Il 27 gennaio del 1945 l’Armata Rossa dell’Unione Sovietica entrava nel campo di sterminio tedesco di Auschwitz Birkenau in Polonia e svelava al mondo gli orrori del nazifascismo
La pandemia di Covid-19 non ha fermato le celebrazioni del Giorno della Memoria, la giornata internazionale del ricordo del genocidio degli ebrei e degli orrori del nazifascimo. Quest’anno è stata Rimini la capitale italiana delle iniziative per commemorare le vittime delle persecuzioni, dei rastrellamenti, della pulizia etnica e dei crimini contro l’umanità compiuti dalle truppe della Germania nazista di Adolf Hitler.
Al Quirinale si è tenuta una cerimonia alla presenza del presidente della Repubblica, Sergio Mattarella, con la partecipazione della Ministra dell’Istruzione, Lucia Azzolina, la Presidente dell’Ucei (Unione delle Comunità Ebraiche Italiane), Noemi Di Segni e Sami Modiano, sopravvissuto all’Olocausto.
A sua volta l’Associazione Nazionale Partigiani Italiani (ANPI) ha promosso iniziative di ricordo e sensibilizzazione nelle scuole di tutta Italia.

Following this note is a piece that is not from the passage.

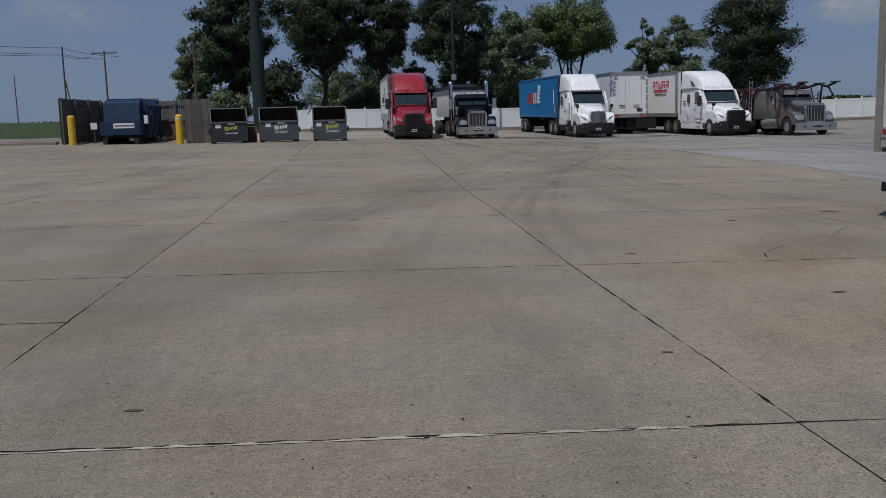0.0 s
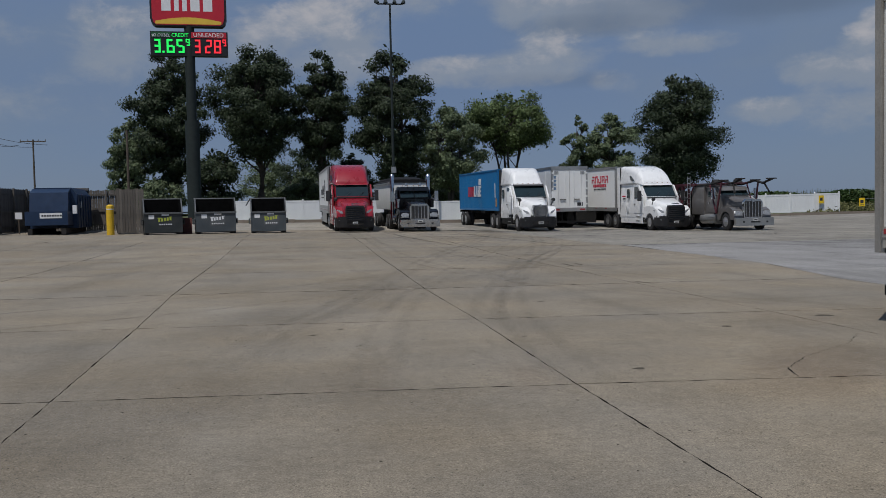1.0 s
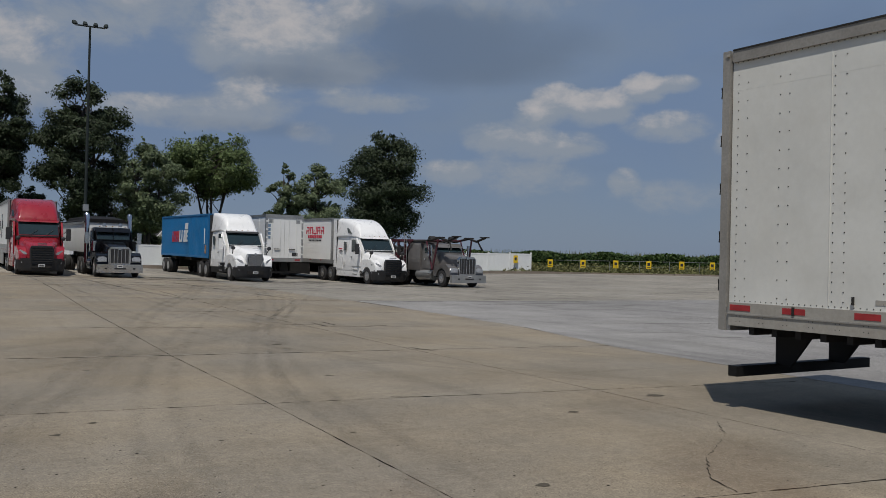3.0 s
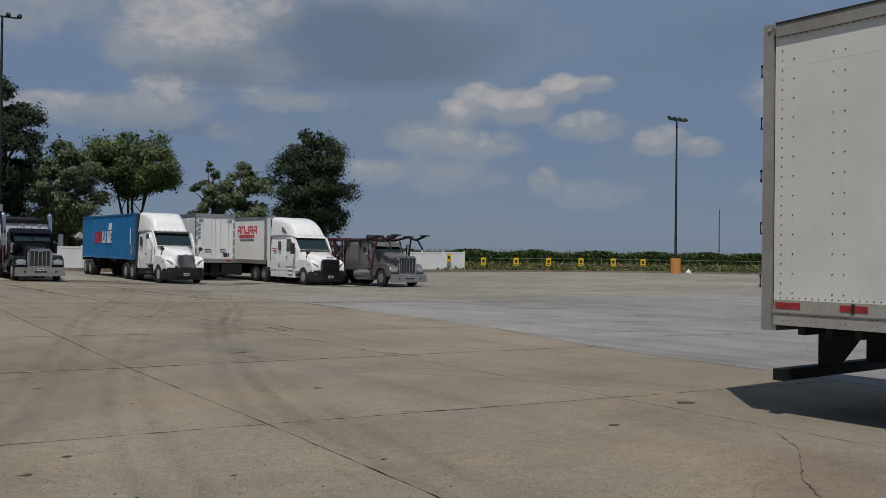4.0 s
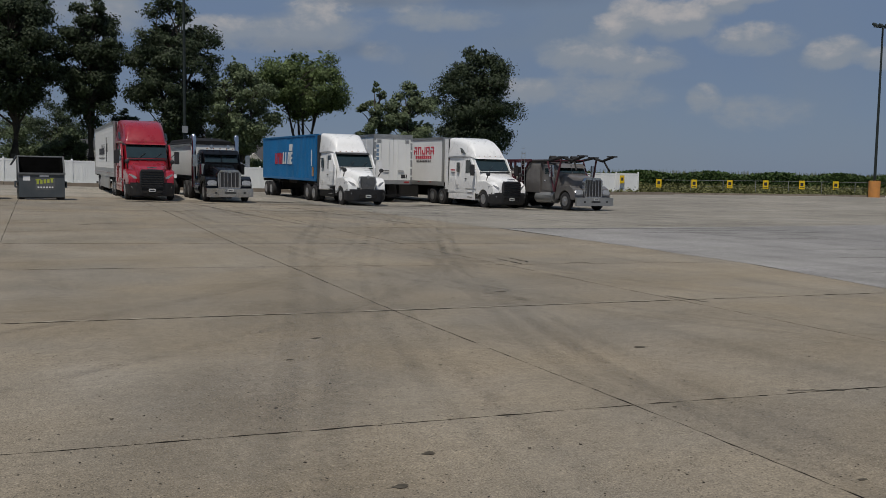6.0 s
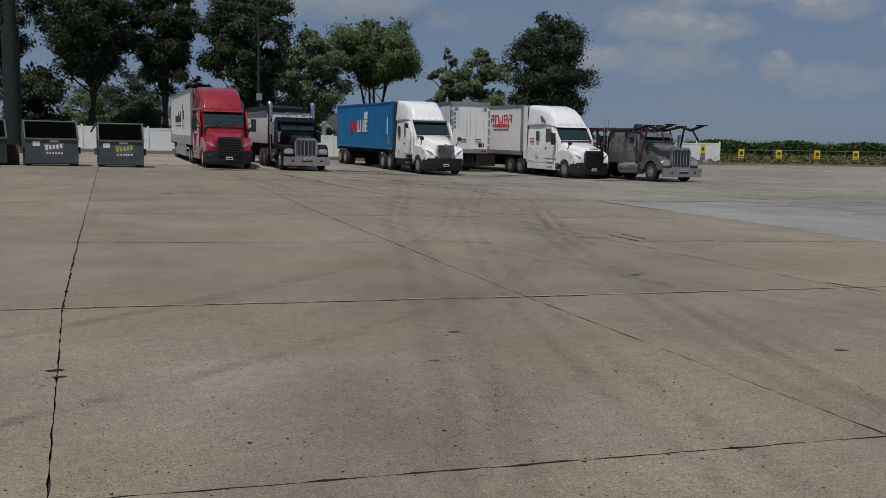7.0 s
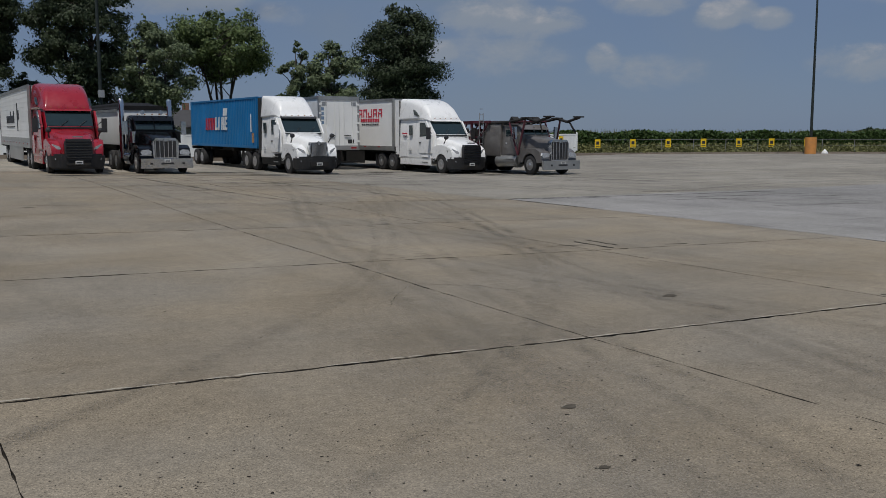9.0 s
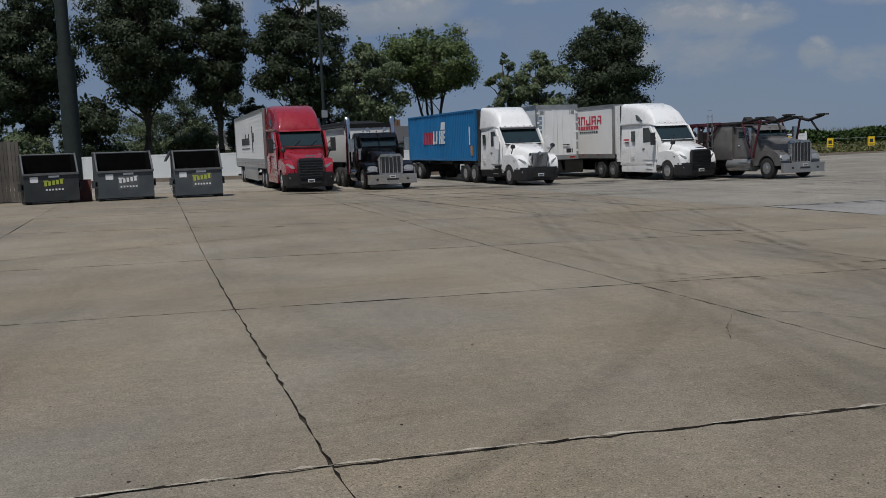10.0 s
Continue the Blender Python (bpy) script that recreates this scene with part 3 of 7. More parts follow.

La liberazione di Auschwitz
Durante la controffensiva sovietica in Polonia, che portò alla ritirata dell’esercito nazista e alla vittoria su Berlino il 9 maggio 1945, l’esercito dell’Armata Rossa guidata dal generale Georgy Konstantinovich Zhukov entrò nel campo di concentramento e sterminio e liberò i prigionieri. L’ingresso delle truppe sovietiche svelò per la prima volta al mondo gli orrori compiuti dalle forze nazifasciste, rivelando l’esistenza dei campi di morte in cui erano rinchiusi ebrei, rom, slavi, testimoni di Geova, comunisti e omosessuali, destinati ai lavori forzati o alla “liquidazione”.
Nei piani nazisti di supremazia razziale era infatti contemplata la soluzione finale, ovvero il genocidio del popolo ebraico.
Cittadini di tutta l’Europa, non solo ebrei, patirono nei lager costruiti fra Germania e Polonia e deportati da tutti gli stati occupati dall’esercito nazista. La più celebre testimonianza dell’orrore di Awschwitz in Italia è stata resa dallo scrittore Primo Levi, deportato e detenuto nel campo per diversi anni sino alla liberazione dell’esercito dell’URSS, nel suo celebre romanzo “Se Questo è un Uomo”.
Nei campi di sterminio morirono sei milioni di ebrei. I loro corpi finivano nelle fosse comuni oppure venivano bruciati nei forni crematori. Le vittime della II Guerra Mondiale furono complessivamente 52 milioni. A pagare il maggiore tributo di sangue furono i cittadini sovietici, che costituiscono circa la metà delle vittime totali, tra cui 8 milioni di soldati e 17 milioni di civili uccisi dai nazisti, dai loro alleati e dai collaborazionisti durante l’operazione Barbarossa.